There’s a good bit of pipe-laying prose along the lines of: ‘Archibald Seton was formally signed in as Governor of Penang, though he remained part of the mission to Java. Governor Bruce had died in December 1810, since when W. E. Phillips was Acting Governor in Penang,’ and so on.
Even his relationships with his enemies — he made quite a few — tended to be played out in balls-aching procedural complaints and counter-complaints to company high-ups in India or London.
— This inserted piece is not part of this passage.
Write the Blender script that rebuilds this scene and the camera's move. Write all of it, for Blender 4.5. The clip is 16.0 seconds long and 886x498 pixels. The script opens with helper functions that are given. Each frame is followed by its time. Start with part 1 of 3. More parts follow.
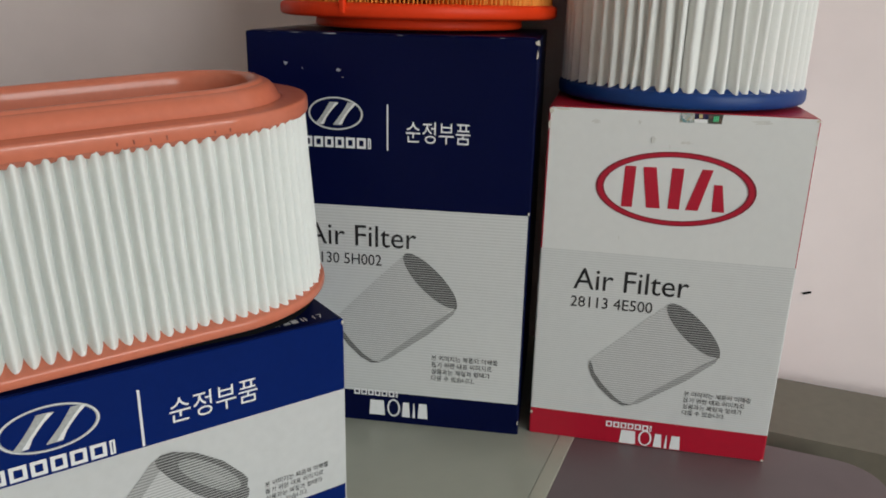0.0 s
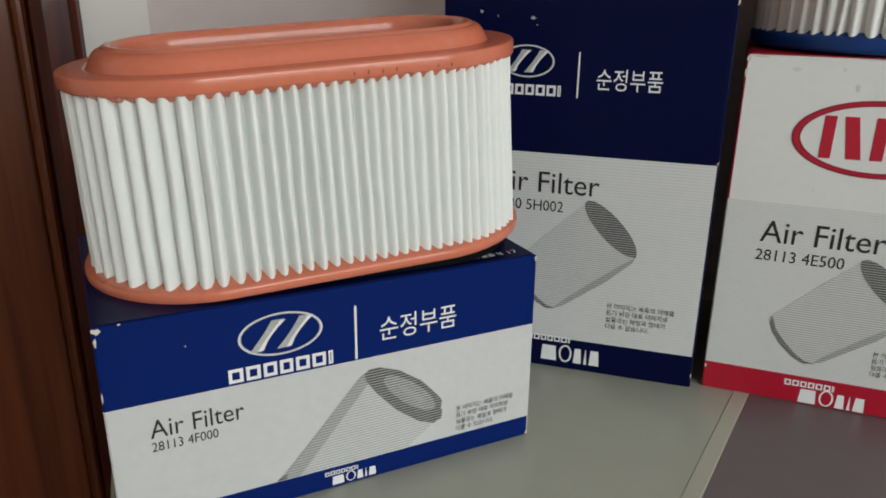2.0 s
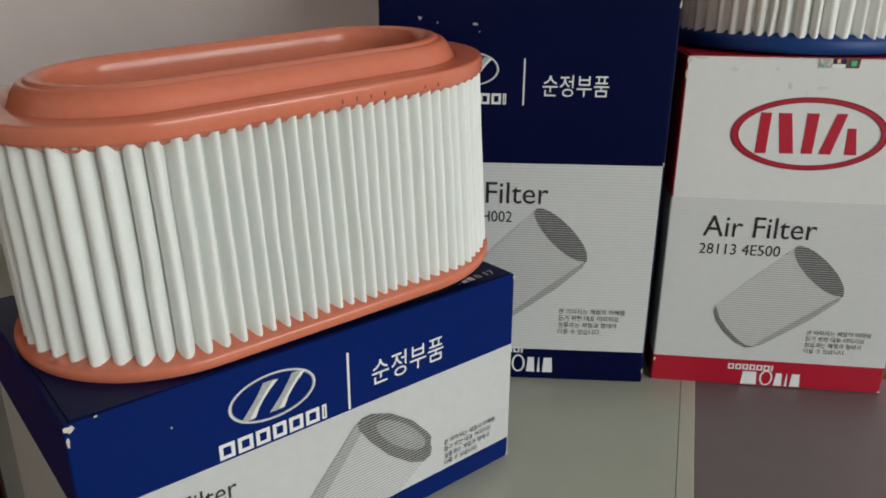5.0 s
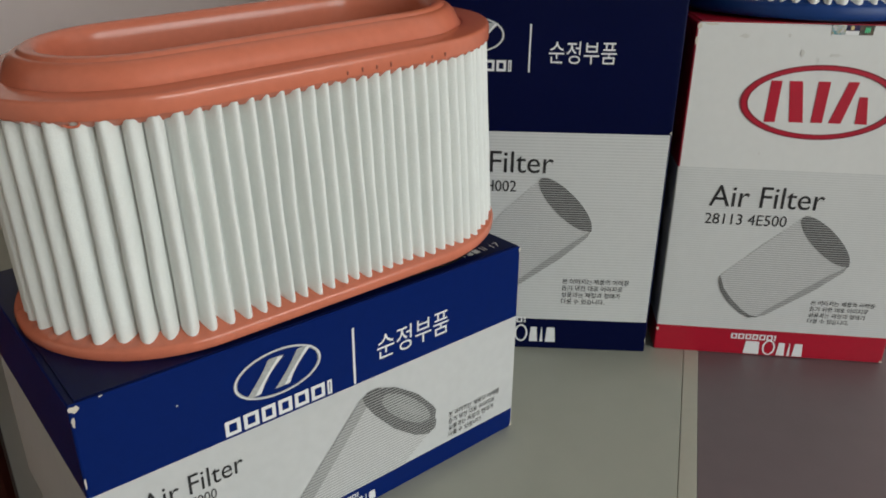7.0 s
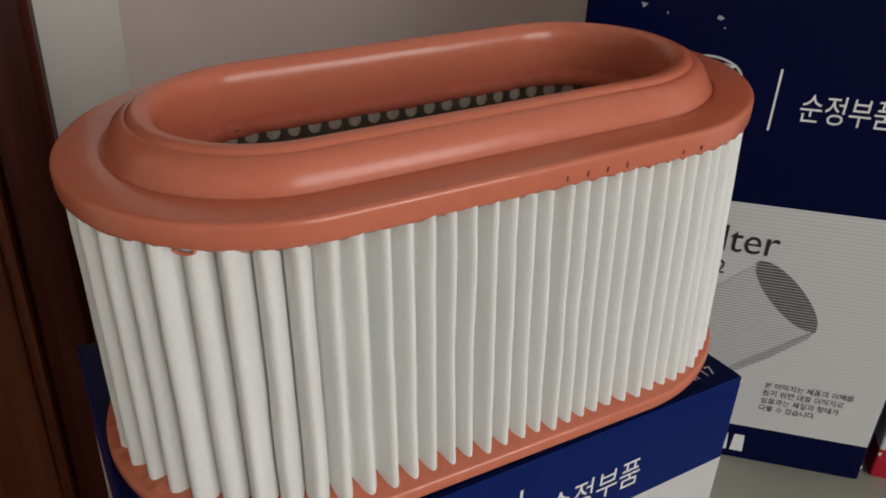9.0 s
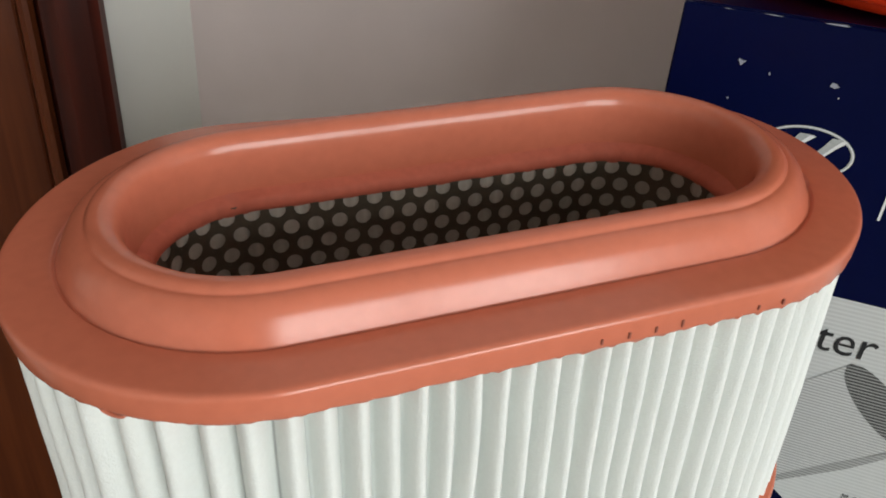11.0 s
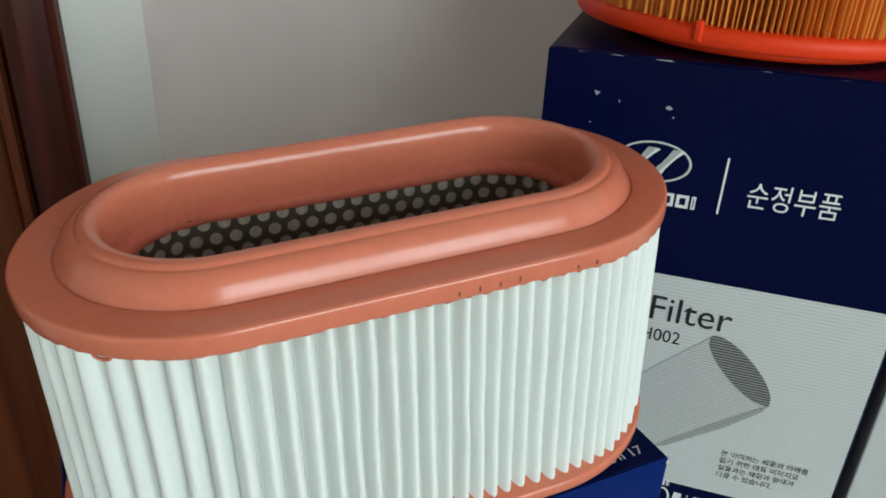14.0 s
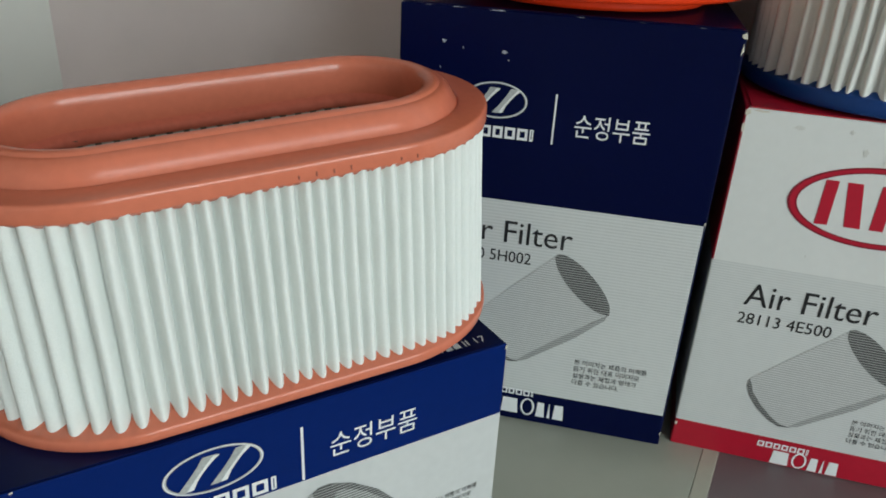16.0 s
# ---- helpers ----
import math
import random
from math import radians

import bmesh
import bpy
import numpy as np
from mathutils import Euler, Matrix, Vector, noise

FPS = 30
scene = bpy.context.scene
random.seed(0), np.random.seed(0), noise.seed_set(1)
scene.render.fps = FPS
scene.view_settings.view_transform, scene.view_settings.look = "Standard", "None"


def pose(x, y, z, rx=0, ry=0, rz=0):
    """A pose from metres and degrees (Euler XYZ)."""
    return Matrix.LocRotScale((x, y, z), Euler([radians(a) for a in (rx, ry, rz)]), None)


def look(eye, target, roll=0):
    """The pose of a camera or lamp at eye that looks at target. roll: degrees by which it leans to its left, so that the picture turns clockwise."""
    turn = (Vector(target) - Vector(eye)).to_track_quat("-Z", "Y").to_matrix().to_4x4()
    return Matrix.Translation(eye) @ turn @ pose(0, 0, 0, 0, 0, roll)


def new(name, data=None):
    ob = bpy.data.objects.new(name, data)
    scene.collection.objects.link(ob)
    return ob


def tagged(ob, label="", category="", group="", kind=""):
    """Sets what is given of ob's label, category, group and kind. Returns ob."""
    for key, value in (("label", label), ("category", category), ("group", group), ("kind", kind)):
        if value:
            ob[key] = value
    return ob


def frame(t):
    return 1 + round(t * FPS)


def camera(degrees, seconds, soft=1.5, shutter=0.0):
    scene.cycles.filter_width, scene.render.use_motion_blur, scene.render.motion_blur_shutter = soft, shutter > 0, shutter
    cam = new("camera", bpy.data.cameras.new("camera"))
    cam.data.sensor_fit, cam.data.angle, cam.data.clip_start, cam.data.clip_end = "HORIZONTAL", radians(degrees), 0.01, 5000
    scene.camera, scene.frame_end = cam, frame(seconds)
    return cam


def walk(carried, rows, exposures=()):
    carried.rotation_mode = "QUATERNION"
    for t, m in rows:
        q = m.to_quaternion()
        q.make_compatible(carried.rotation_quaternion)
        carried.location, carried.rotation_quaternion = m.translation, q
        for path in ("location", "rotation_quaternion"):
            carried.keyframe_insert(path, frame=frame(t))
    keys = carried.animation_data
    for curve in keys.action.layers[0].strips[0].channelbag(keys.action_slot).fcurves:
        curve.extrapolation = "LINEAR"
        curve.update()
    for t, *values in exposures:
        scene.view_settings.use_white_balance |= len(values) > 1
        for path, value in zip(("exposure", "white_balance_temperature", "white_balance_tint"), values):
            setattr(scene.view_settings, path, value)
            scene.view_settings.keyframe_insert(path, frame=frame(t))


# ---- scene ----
cam = camera(59.9, 16.0, soft=1.8)
# seconds, eye, then yaw, pitch and roll in degrees
PATH = [
    (0.0, 0.0576, -0.3555, 1.0446, -35.25, -18.09, 1.27),
    (0.5, 0.0458, -0.3653, 1.0411, -33.33, -18.02, 0.98),
    (1.0, 0.0289, -0.3684, 1.0341, -30.96, -18.25, 1.10),
    (1.5, 0.0160, -0.3640, 1.0289, -27.89, -18.72, 0.83),
    (2.0, 0.0062, -0.3526, 1.0242, -26.29, -19.48, 0.70),
    (2.5, 0.0008, -0.3440, 1.0212, -27.12, -21.10, 1.21),
    (3.0, -0.0083, -0.3335, 1.0176, -31.58, -20.75, 1.61),
    (3.5, -0.0230, -0.3222, 1.0189, -35.35, -20.51, 1.03),
    (4.0, -0.0378, -0.3092, 1.0271, -37.95, -20.31, 0.55),
    (4.2, -0.0404, -0.3022, 1.0301, -38.47, -20.15, 0.38),
    (6.3, -0.0476, -0.2652, 1.0421, -41.12, -22.22, 1.01),
    (6.5, -0.0456, -0.2689, 1.0427, -40.41, -22.80, 0.68),
    (7.0, -0.0446, -0.2698, 1.0414, -40.30, -23.61, 0.53),
    (7.5, -0.0300, -0.2600, 1.0449, -37.64, -24.07, 0.16),
    (8.0, -0.0225, -0.2460, 1.0609, -33.78, -23.87, -0.08),
    (8.5, -0.0143, -0.2037, 1.0686, -32.05, -25.62, 1.65),
    (9.0, -0.0050, -0.1569, 1.0633, -31.37, -27.49, 2.67),
    (9.2, -0.0013, -0.1448, 1.0635, -31.06, -27.79, 3.20),
    (11.3, 0.0407, -0.1096, 1.0884, -24.32, -31.18, 4.53),
    (11.5, 0.0390, -0.1080, 1.0877, -24.70, -30.37, 4.54),
    (12.0, 0.0370, -0.1060, 1.0896, -25.25, -29.20, 4.99),
    (12.5, 0.0358, -0.1116, 1.0966, -24.53, -29.14, 4.56),
    (13.0, 0.0370, -0.1305, 1.1020, -23.78, -29.67, 3.55),
    (13.5, 0.0298, -0.1555, 1.0998, -26.14, -27.91, 3.10),
    (14.0, 0.0326, -0.1826, 1.1048, -26.92, -27.42, 2.67),
    (14.5, 0.0327, -0.1996, 1.0997, -29.91, -26.84, 2.93),
    (15.0, 0.0347, -0.2193, 1.0985, -30.53, -26.55, 2.70),
    (15.5, 0.0348, -0.2425, 1.0977, -31.60, -26.71, 3.16),
    (16.0, 0.0348, -0.2633, 1.0890, -31.94, -26.18, 3.12),
]
EXPOSURES = [(0.0, -0.18, 6500, 11), (4.0, -0.10, 6500, 10), (6.5, -0.20, 6500, 10), (7.5, -0.20, 6500, 11), (9.0, -0.40, 6800, 17), (11.5, 0.34, 6400, 9), (12.5, 0.45, 6300, 8), (13.5, 0.32, 6050, 1), (14.5, 0.0, 5950, 0), (16.0, -0.06, 6100, 3)]
walk(cam, [(t, pose(x, y, z, 90 + pitch, 0, yaw) @ pose(0, 0, 0, 0, 0, roll)) for t, x, y, z, yaw, pitch, roll in PATH], EXPOSURES)

# ---- light: an overcast day through one window behind the camera ----
world = bpy.data.worlds.new("sky")
scene.world = world
world.use_nodes = True
wn = world.node_tree.nodes
sky = wn.new("ShaderNodeTexSky")
sky.sky_type, sky.sun_disc = "NISHITA", False
sky.sun_elevation, sky.sun_rotation = radians(40), radians(150)
world.node_tree.links.new(sky.outputs[0], wn["Background"].inputs[0])
wn["Background"].inputs[1].default_value = 0.10

WINDOWS = ((-0.35, 1.45, 0.80, 2.36),)  # x from, x to, z from, z to, in the wall behind the camera
for (wx0, wx1, wz0, wz1), watts in zip(WINDOWS, (63.0,)):
    day = bpy.data.lights.new("window_daylight", "AREA")
    day.shape, day.size, day.size_y = "RECTANGLE", wx1 - wx0 - 0.04, wz1 - wz0 - 0.04
    day.energy, day.color = watts, (0.945, 1.0, 0.975)
    new("window_daylight", day).matrix_world = look(((wx0 + wx1) / 2, -2.732, (wz0 + wz1) / 2), ((wx0 + wx1) / 2, 0.0, (wz0 + wz1) / 2))


# ---- materials ----
def material(name, colour, rough=0.6, metal=0.0, spread=0.06, scale=40.0, bump=0.0, bump_scale=300.0, coat=0.0, sheen=0.0, spec=0.5):
    """A plain surface with two scales of variation in colour and a fine relief."""
    m = bpy.data.materials.new(name)
    m.use_nodes = True
    n, l = m.node_tree.nodes, m.node_tree.links
    b = n["Principled BSDF"]
    b.inputs["Roughness"].default_value, b.inputs["Metallic"].default_value = rough, metal
    b.inputs["Specular IOR Level"].default_value = spec
    b.inputs["Coat Weight"].default_value, b.inputs["Sheen Weight"].default_value = coat, sheen
    tc = n.new("ShaderNodeTexCoord")
    big, fine = n.new("ShaderNodeTexNoise"), n.new("ShaderNodeTexNoise")
    big.inputs["Scale"].default_value, fine.inputs["Scale"].default_value = scale * 0.25, scale * 4
    big.inputs["Detail"].default_value = fine.inputs["Detail"].default_value = 4
    add = n.new("ShaderNodeMath")
    add.operation = "ADD"
    for k, tex in enumerate((big, fine)):
        l.new(tc.outputs["Object"], tex.inputs["Vector"])
        l.new(tex.outputs["Fac"], add.inputs[k])
    ramp = n.new("ShaderNodeMapRange")
    ramp.inputs["From Min"].default_value, ramp.inputs["From Max"].default_value = 0.6, 1.4
    ramp.inputs["To Min"].default_value, ramp.inputs["To Max"].default_value = 1 - spread, 1 + spread
    l.new(add.outputs[0], ramp.inputs["Value"])
    mul = n.new("ShaderNodeVectorMath")
    mul.operation = "SCALE"
    mul.inputs[0].default_value = colour
    l.new(ramp.outputs[0], mul.inputs["Scale"])
    l.new(mul.outputs[0], b.inputs["Base Color"])
    if bump:
        grain = n.new("ShaderNodeTexNoise")
        grain.inputs["Scale"].default_value, grain.inputs["Detail"].default_value = bump_scale, 6
        l.new(tc.outputs["Object"], grain.inputs["Vector"])
        bp = n.new("ShaderNodeBump")
        bp.inputs["Strength"].default_value, bp.inputs["Distance"].default_value = bump, 0.001
        l.new(grain.outputs["Fac"], bp.inputs["Height"])
        l.new(bp.outputs[0], b.inputs["Normal"])
    return m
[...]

Raffles’s falling out with the military commander William Farquhar — who properly shares the credit for founding Singapore — was mostly conducted at the level of what even his biographer calls ‘bureaucratic trivia’, and included a ‘ludicrous long-running letter-row about a consignment of flooring tiles’. How you start to long for the odd duel. Another enemy, ‘Rollicking Rollo’ Gillespie — drinker, war hero and ‘borderline psychopath’ — shows promise, but then spends most of the book offstage.
Of course, there are moments of drama and human interest. Raffles’s loving relationship with his children is delightful, and the series of catastrophes that took them from him — his second wife Sophia bore him five, of whom only one outlived him — can’t but be affecting. Sophia had made a gold chain bracelet with five gold lockets ‘containing a scrap of hair from each of her children, with their names and dates inscribed on the reverse. Only Ella’s did not have the date of death as well as of birth.’
But such detail is thinner on the ground than the reader would like, and there’s a certain amount of circumstantial padding. It seems possible there was a struggle to find colour in the source material — after all, one of the great late disasters of Raffles’s life was a shipboard fire as he was returning from the tropics that consumed every last one of his possessions, including his voluminous private papers.
That’s tough luck. And ‘print the legend’ is no help to a serious biographer. Still, I regret to say I closed the last page of this biography feeling slightly less interested in its subject than when I opened the first.